* Begin Data section *

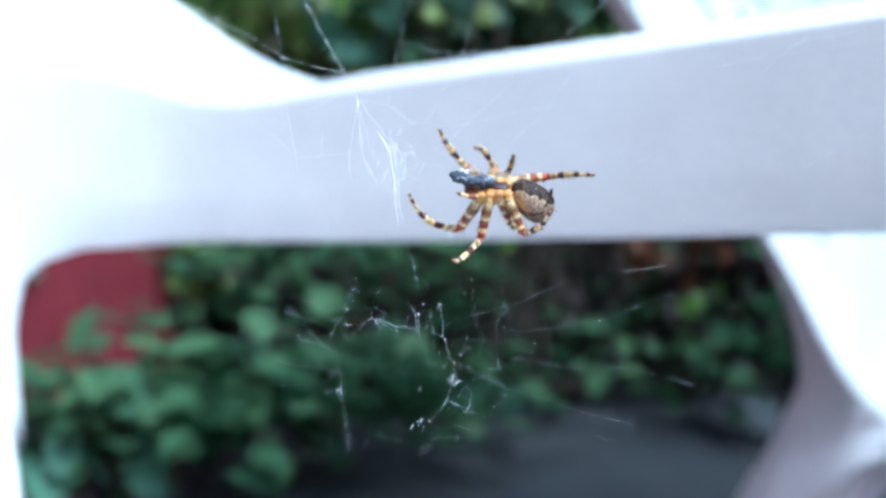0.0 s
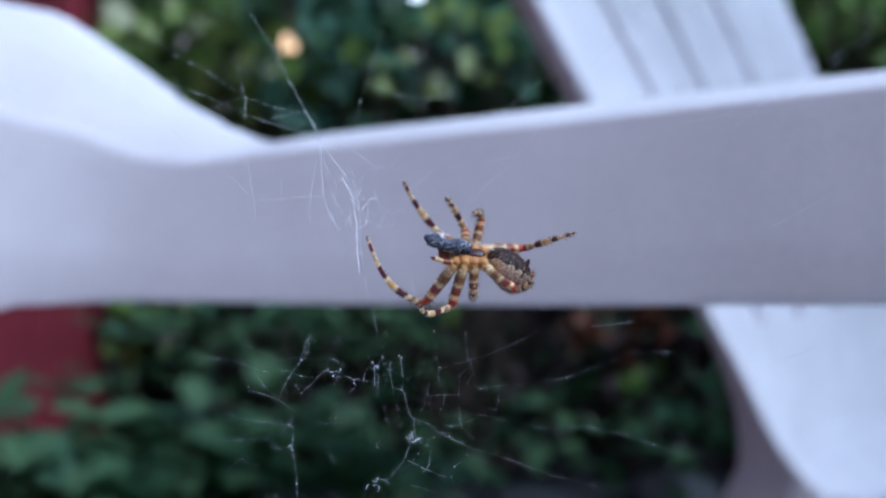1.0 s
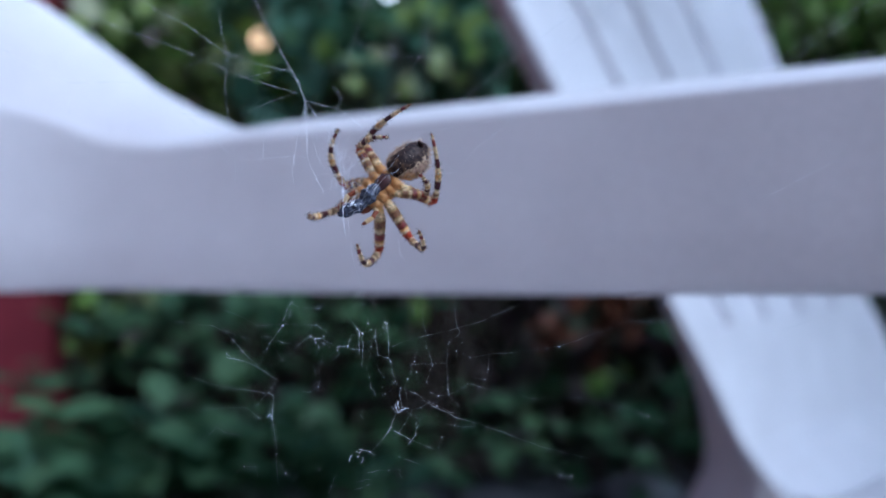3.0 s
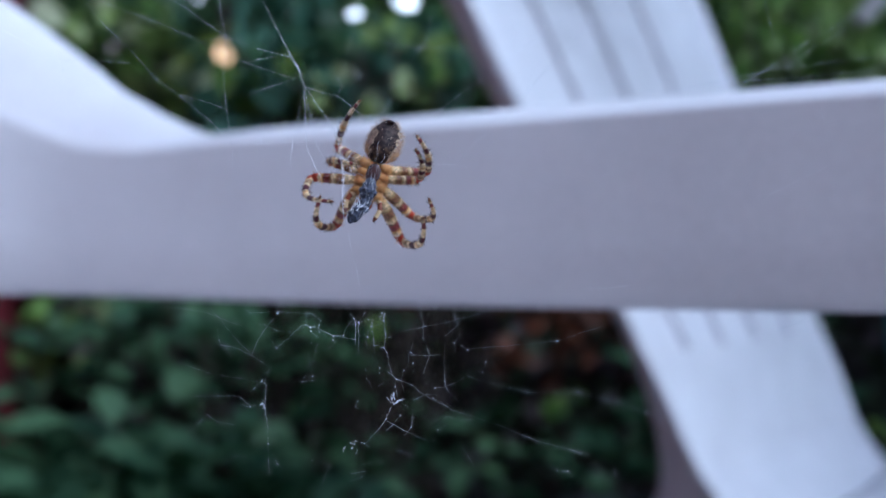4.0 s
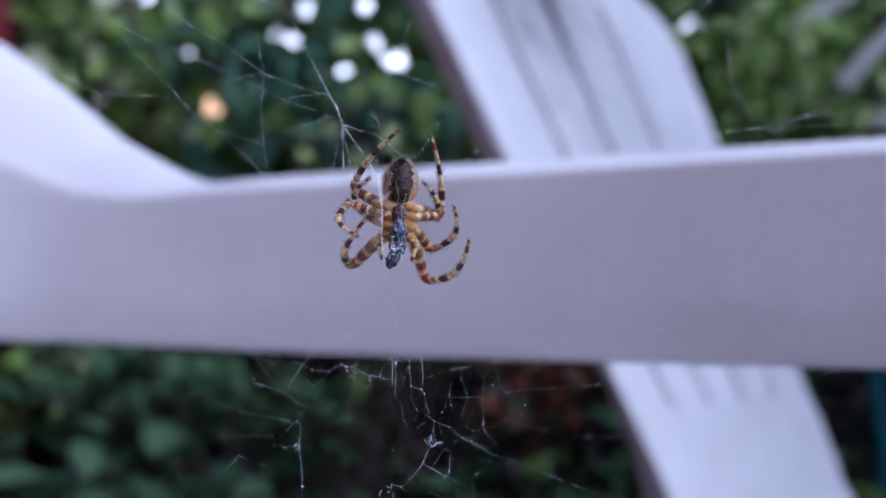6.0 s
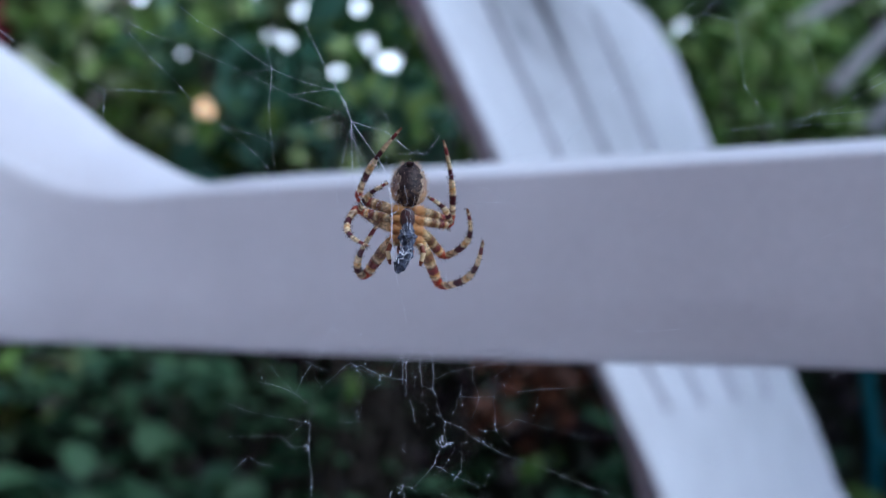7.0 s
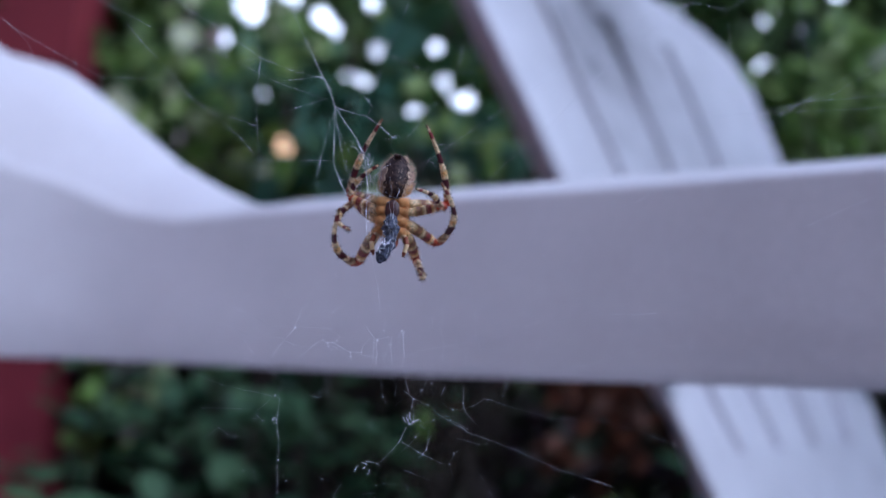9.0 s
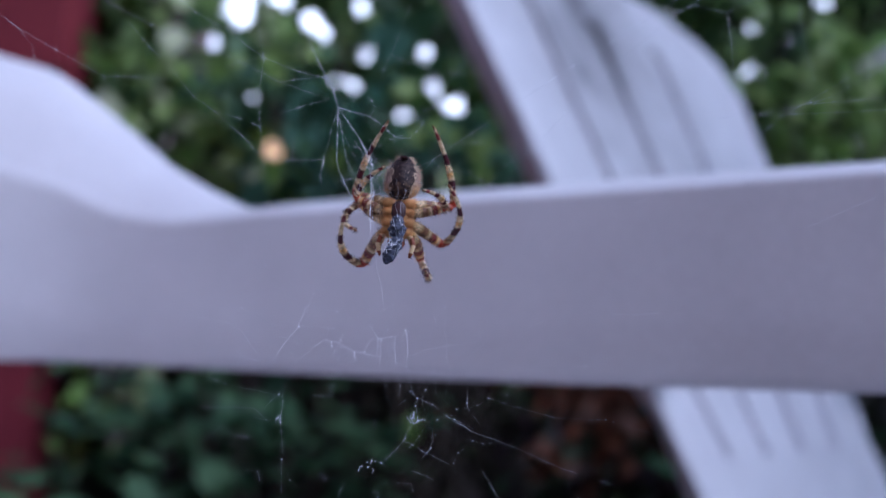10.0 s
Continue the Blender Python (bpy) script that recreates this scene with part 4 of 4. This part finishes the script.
for sx in (-1, 1):
    bm = bmesh.new()
    tube(bm, [(sx * 0.42 * MM, 0.3 * MM, -4.2 * MM), (sx * 0.5 * MM, -0.3 * MM, -4.9 * MM), (sx * 0.4 * MM, -0.7 * MM, -5.4 * MM), (sx * 0.18 * MM, -0.8 * MM, -5.7 * MM)], [0.48 * MM, 0.5 * MM, 0.36 * MM, 0.09 * MM], 10)
    part("fang", bm, RUST, spider)
    bm = bmesh.new()
    pal = [(sx * 0.85 * MM, -0.5 * MM, -3.7 * MM), (sx * 1.7 * MM, -0.7 * MM, -4.3 * MM), (sx * 1.95 * MM, -1.0 * MM, -5.1 * MM), (sx * 1.75 * MM, -1.2 * MM, -6.0 * MM), (sx * 1.6 * MM, -1.25 * MM, -6.5 * MM)]
    tube(bm, pal, [0.26 * MM, 0.30 * MM, 0.28 * MM, 0.27 * MM, 0.10 * MM], 8, [0, 1, 0, 1])
    bristles(bm, pal, 0.2 * MM, 14, 0.35 * MM, 2)
    part("palp", bm, [PALE, RUST, HAIR], spider)

LEGS = ("L1", "L2", "L3", "L4", "R1", "R2", "R3", "R4")
FEMUR = {"1": 6.6, "2": 5.3, "3": 3.8, "4": 5.0}
LOWER_LEG = {"1": 10.8, "2": 8.8, "3": 5.0, "4": 9.6}
BOW = {"1": 0.16, "2": 0.2, "3": 0.12, "4": 0.07}
HIP_Z = {"1": -3.7, "2": -2.6, "3": -1.5, "4": -0.5}
leg_of, lower_of = {}, {}


for name in LEGS:
    n = name[1]
    sx = -1 if name[0] == "L" else 1
    thick = {"1": 1.22, "2": 1.12, "3": 1.0, "4": 1.12}[n]
    L1, L2 = FEMUR[n], LOWER_LEG[n]
    # femur along +x from the hip
    bm = bmesh.new()
    count = 26
    ts_ = [i / count for i in range(count + 1)]
    path = [(t * L1 * MM, 0, 0.2 * math.sin(math.pi * t) * MM) for t in ts_]
    rad = [lerp([(0, 0.34), (0.08, 0.46), (0.3, 0.57), (0.6, 0.53), (0.85, 0.46), (0.95, 0.42), (1, 0.30)], t) * srng.uniform(0.96, 1.04) for t in ts_]
    tube(bm, path, [r * thick * MM for r in rad], 12)
    bristles(bm, path, 0.48 * thick * MM, 110, 0.45 * MM, 1)
    bristles(bm, path, 0.48 * thick * MM, 130, 0.34 * MM, 2)
    leg = part("leg", bm, [FEMUR_SKIN, HAIR, TAN_FUZZ], spider, "tan leg with dark and rust rings")
    # patella, tibia, metatarsus and tarsus in one bowed piece along +x
    bm = bmesh.new()
    count = 44
    ts_ = [i / count for i in range(count + 1)]
    path = [(t * L2 * MM, 0, BOW[n] * L2 * math.sin(math.pi * t ** 0.8) * MM) for t in ts_]
    rad = [lerp([(0, 0.30), (0.05, 0.39), (0.13, 0.34), (0.16, 0.31), (0.3, 0.35), (0.46, 0.32), (0.5, 0.25), (0.72, 0.22), (0.78, 0.19), (0.92, 0.16), (0.97, 0.12), (1, 0.04)], t) * srng.uniform(0.95, 1.05) for t in ts_]
    tube(bm, path, [r * thick * MM for r in rad], 10)
    bristles(bm, path[:26], 0.3 * thick * MM, 110, 0.45 * MM, 1)
    bristles(bm, path[24:], 0.18 * thick * MM, 60, 0.36 * MM, 1)
    lower = part("lower_leg", bm, [LOWER_SKIN, HAIR], leg)
    leg_of[name], lower_of[name] = leg, lower
    # coxa at the body
    bm = bmesh.new()
    hz = HIP_Z[n] * MM
    tube(bm, [(sx * 0.45 * MM, -0.35 * MM, hz * 0.95), (sx * 0.9 * MM, -0.42 * MM, hz), (sx * 1.35 * MM, -0.40 * MM, hz), (sx * 1.7 * MM, -0.32 * MM, hz)], [0.45 * MM, 0.60 * MM, 0.60 * MM, 0.50 * MM], 12)
    bristles(bm, [(sx * 0.5 * MM, -0.4 * MM, hz), (sx * 1.7 * MM, -0.35 * MM, hz)], 0.52 * MM, 260, 0.42 * MM, 1)
    part("coxa", bm, [TAN, TAN_FUZZ], spider)
tagged(spider, "tan orb-weaver spider with dark-ringed legs hanging in its web", "spider")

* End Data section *

[Task prompt]: Reproduce all of the data exactly; the pictures do not belong in the copy.

[Response]:
0.0 s
1.0 s
3.0 s
4.0 s
6.0 s
7.0 s
9.0 s
10.0 s
Continue the Blender Python (bpy) script that recreates this scene with part 4 of 4. This part finishes the script.
for sx in (-1, 1):
    bm = bmesh.new()
    tube(bm, [(sx * 0.42 * MM, 0.3 * MM, -4.2 * MM), (sx * 0.5 * MM, -0.3 * MM, -4.9 * MM), (sx * 0.4 * MM, -0.7 * MM, -5.4 * MM), (sx * 0.18 * MM, -0.8 * MM, -5.7 * MM)], [0.48 * MM, 0.5 * MM, 0.36 * MM, 0.09 * MM], 10)
    part("fang", bm, RUST, spider)
    bm = bmesh.new()
    pal = [(sx * 0.85 * MM, -0.5 * MM, -3.7 * MM), (sx * 1.7 * MM, -0.7 * MM, -4.3 * MM), (sx * 1.95 * MM, -1.0 * MM, -5.1 * MM), (sx * 1.75 * MM, -1.2 * MM, -6.0 * MM), (sx * 1.6 * MM, -1.25 * MM, -6.5 * MM)]
    tube(bm, pal, [0.26 * MM, 0.30 * MM, 0.28 * MM, 0.27 * MM, 0.10 * MM], 8, [0, 1, 0, 1])
    bristles(bm, pal, 0.2 * MM, 14, 0.35 * MM, 2)
    part("palp", bm, [PALE, RUST, HAIR], spider)

LEGS = ("L1", "L2", "L3", "L4", "R1", "R2", "R3", "R4")
FEMUR = {"1": 6.6, "2": 5.3, "3": 3.8, "4": 5.0}
LOWER_LEG = {"1": 10.8, "2": 8.8, "3": 5.0, "4": 9.6}
BOW = {"1": 0.16, "2": 0.2, "3": 0.12, "4": 0.07}
HIP_Z = {"1": -3.7, "2": -2.6, "3": -1.5, "4": -0.5}
leg_of, lower_of = {}, {}


for name in LEGS:
    n = name[1]
    sx = -1 if name[0] == "L" else 1
    thick = {"1": 1.22, "2": 1.12, "3": 1.0, "4": 1.12}[n]
    L1, L2 = FEMUR[n], LOWER_LEG[n]
    # femur along +x from the hip
    bm = bmesh.new()
    count = 26
    ts_ = [i / count for i in range(count + 1)]
    path = [(t * L1 * MM, 0, 0.2 * math.sin(math.pi * t) * MM) for t in ts_]
    rad = [lerp([(0, 0.34), (0.08, 0.46), (0.3, 0.57), (0.6, 0.53), (0.85, 0.46), (0.95, 0.42), (1, 0.30)], t) * srng.uniform(0.96, 1.04) for t in ts_]
    tube(bm, path, [r * thick * MM for r in rad], 12)
    bristles(bm, path, 0.48 * thick * MM, 110, 0.45 * MM, 1)
    bristles(bm, path, 0.48 * thick * MM, 130, 0.34 * MM, 2)
    leg = part("leg", bm, [FEMUR_SKIN, HAIR, TAN_FUZZ], spider, "tan leg with dark and rust rings")
    # patella, tibia, metatarsus and tarsus in one bowed piece along +x
    bm = bmesh.new()
    count = 44
    ts_ = [i / count for i in range(count + 1)]
    path = [(t * L2 * MM, 0, BOW[n] * L2 * math.sin(math.pi * t ** 0.8) * MM) for t in ts_]
    rad = [lerp([(0, 0.30), (0.05, 0.39), (0.13, 0.34), (0.16, 0.31), (0.3, 0.35), (0.46, 0.32), (0.5, 0.25), (0.72, 0.22), (0.78, 0.19), (0.92, 0.16), (0.97, 0.12), (1, 0.04)], t) * srng.uniform(0.95, 1.05) for t in ts_]
    tube(bm, path, [r * thick * MM for r in rad], 10)
    bristles(bm, path[:26], 0.3 * thick * MM, 110, 0.45 * MM, 1)
    bristles(bm, path[24:], 0.18 * thick * MM, 60, 0.36 * MM, 1)
    lower = part("lower_leg", bm, [LOWER_SKIN, HAIR], leg)
    leg_of[name], lower_of[name] = leg, lower
    # coxa at the body
    bm = bmesh.new()
    hz = HIP_Z[n] * MM
    tube(bm, [(sx * 0.45 * MM, -0.35 * MM, hz * 0.95), (sx * 0.9 * MM, -0.42 * MM, hz), (sx * 1.35 * MM, -0.40 * MM, hz), (sx * 1.7 * MM, -0.32 * MM, hz)], [0.45 * MM, 0.60 * MM, 0.60 * MM, 0.50 * MM], 12)
    bristles(bm, [(sx * 0.5 * MM, -0.4 * MM, hz), (sx * 1.7 * MM, -0.35 * MM, hz)], 0.52 * MM, 260, 0.42 * MM, 1)
    part("coxa", bm, [TAN, TAN_FUZZ], spider)
tagged(spider, "tan orb-weaver spider with dark-ringed legs hanging in its web", "spider")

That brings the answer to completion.